Why it’s time to ditch the term Cyber Monday
Today is Cyber Monday, which means at some point this evening we will all finally be subsumed into the greater consciousness of the net. Don’t panic, life will be better there. There won’t be any nasty “personalities” or “individuals” or “things,” just an infinite loop of the John Lewis advert playing over the surface of our conjoined minds like a schmaltzy, festive dose of heroin.
Cyber Monday is the busiest online shopping day of the year, on which everyone tries to avoid playing Russian roulette with the postal service by ordering their gifts a full four weeks before the event. It follows Black Friday, which isn’t as ominous as it sounds: it gets its name from the densely-packed human traffic milling senselessly through the streets of every major western city on one of the busiest days on the high street. Inexplicably, the days between the two have yet to be named (I suggest “Crazy Saturday” and “Crème brûlée” Sunday).
This year, more than a third of Christmas presents will be bought over the internet, in what is predicted to be the biggest online shopping day ever. This is, depending on who you ask, either:
A) The saviour of Christmas, the day retailers make enough money to stop the high street from going bankrupt, packing up and leaving a muddy channel through the middle of every provincial town in the country.

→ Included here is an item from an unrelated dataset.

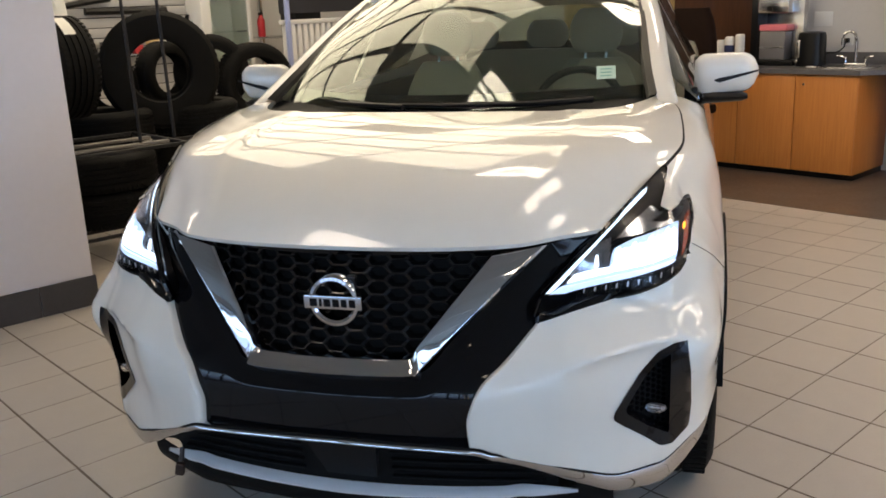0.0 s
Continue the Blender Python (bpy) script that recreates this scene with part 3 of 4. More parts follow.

B) The day the internet breaks under the weight of all the digital traffic and cyber criminals claim the smouldering remains as their own, like futuristic, weedy barbarians (given that scientists have calculated that the weight of all the electrons making up the internet only weigh about as much as an egg, this seems unlikely). The second eventuality is preferred by fans of the elusive millennium bug.
Neither has very much merit. The very name Cyber Monday is anachronistic – it’s the equivalent of an ancient civilisation dreaming up a deity to explain electricity. Pretty soon almost everything will be ordered online. It doesn’t need to be called Cyber Monday any more than tomorrow needs to be called Getting Out of Bed and Going To Work Tuesday.
Of course, in the future we won’t have to get out of bed anyway. We’ll be able to experience the full tedium of life from our embryonic sustenance pods, living out the daily grind in a simulated digital reality. It’s the logical next step from the Chinese World of Warcraft sweatshops, in which armies of workers spend 14 hours a day mining virtual gold. So that’s something to look forwards to while you order your presents. Merry Christmas.